Request.
Give the material once more, word for word, without any images.
***** Supplied material
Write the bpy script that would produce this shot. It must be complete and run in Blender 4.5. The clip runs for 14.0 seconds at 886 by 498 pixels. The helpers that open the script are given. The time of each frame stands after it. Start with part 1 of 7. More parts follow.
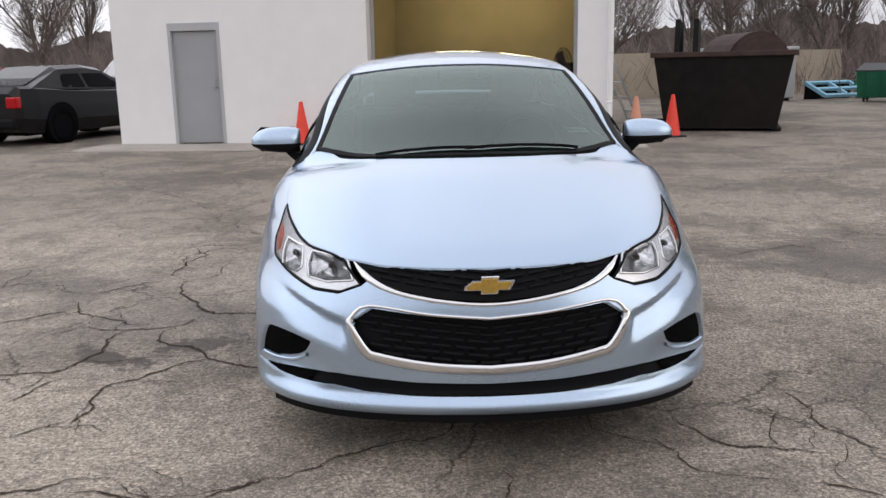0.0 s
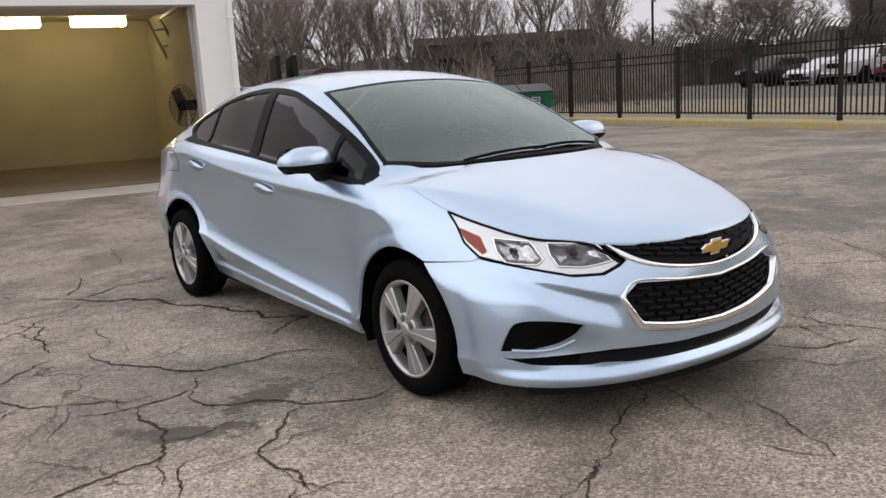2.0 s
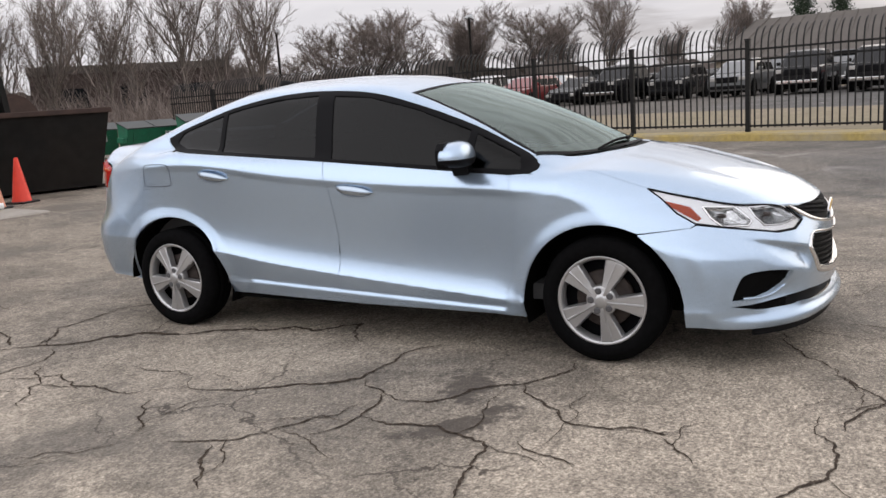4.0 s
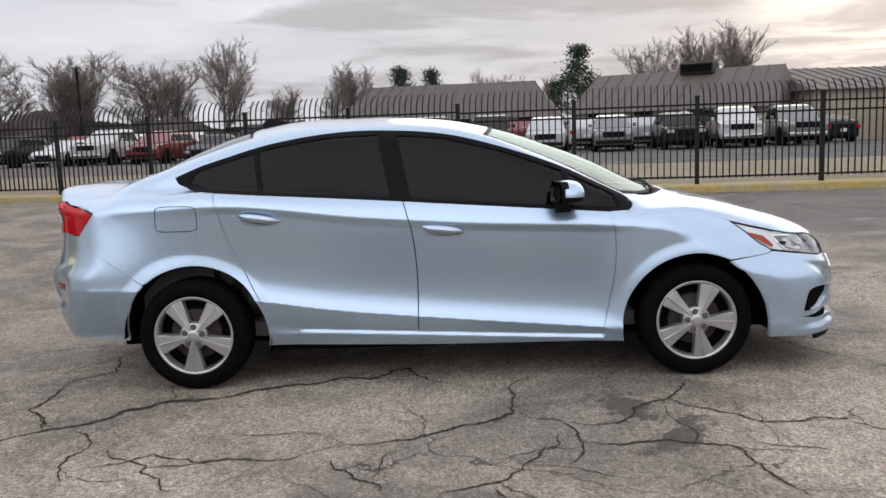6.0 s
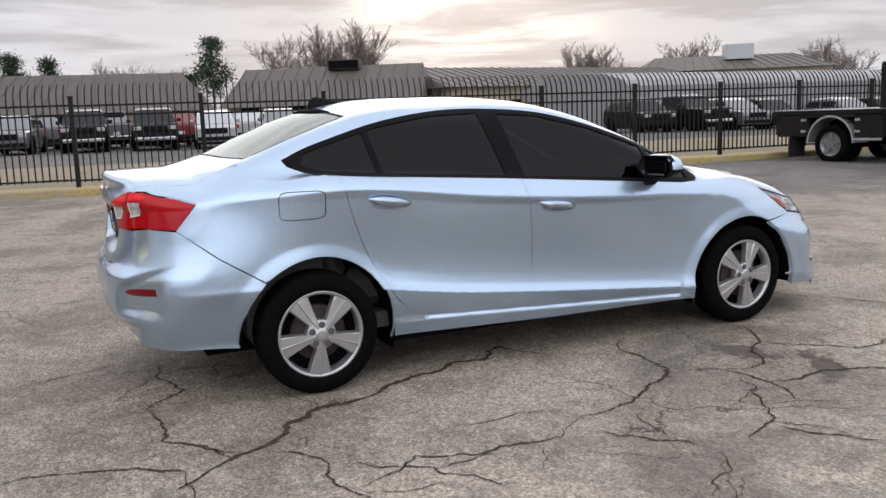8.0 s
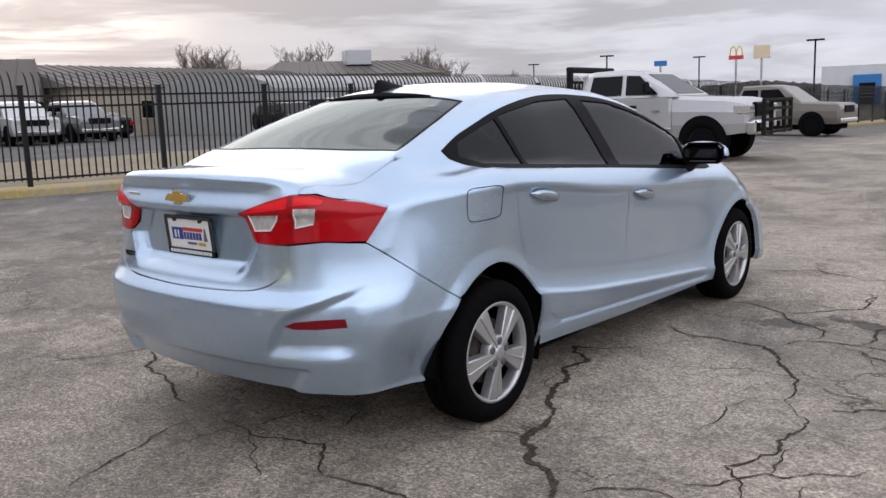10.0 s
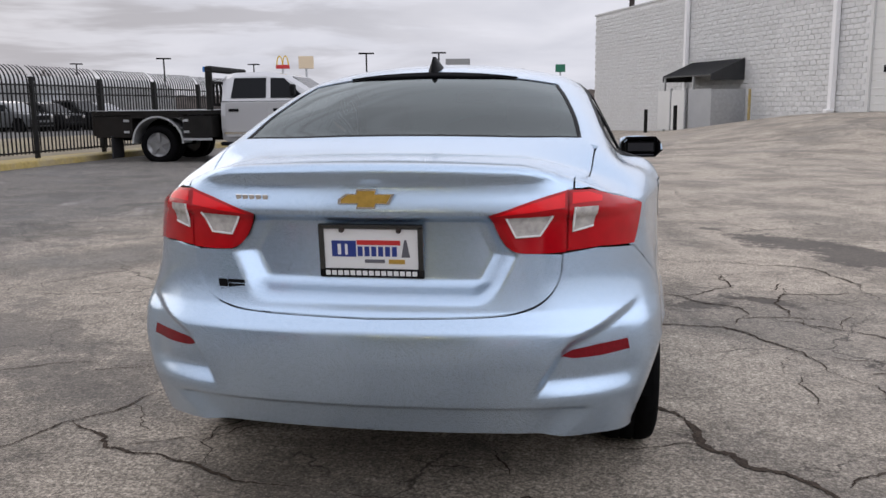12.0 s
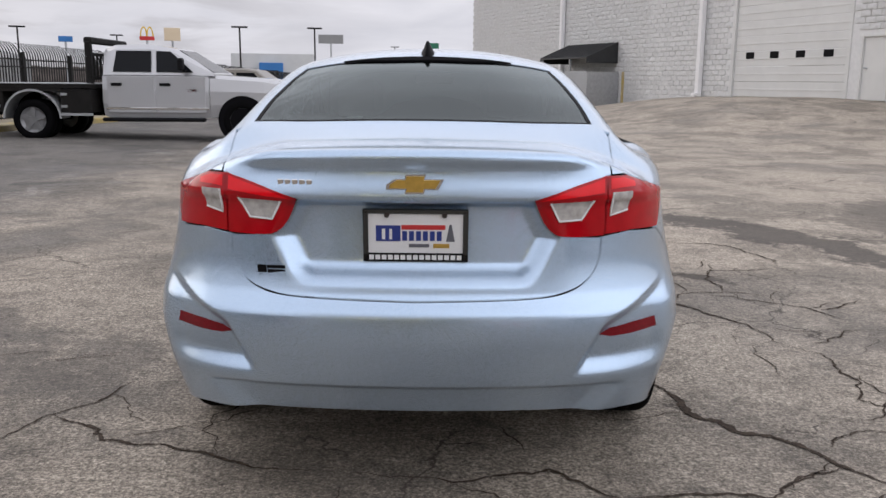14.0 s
**********
Answer to this exercise.
Write the bpy script that would produce this shot. It must be complete and run in Blender 4.5. The clip runs for 14.0 seconds at 886 by 498 pixels. The helpers that open the script are given. The time of each frame stands after it. Start with part 1 of 7. More parts follow.
0.0 s
2.0 s
4.0 s
6.0 s
8.0 s
10.0 s
12.0 s
14.0 s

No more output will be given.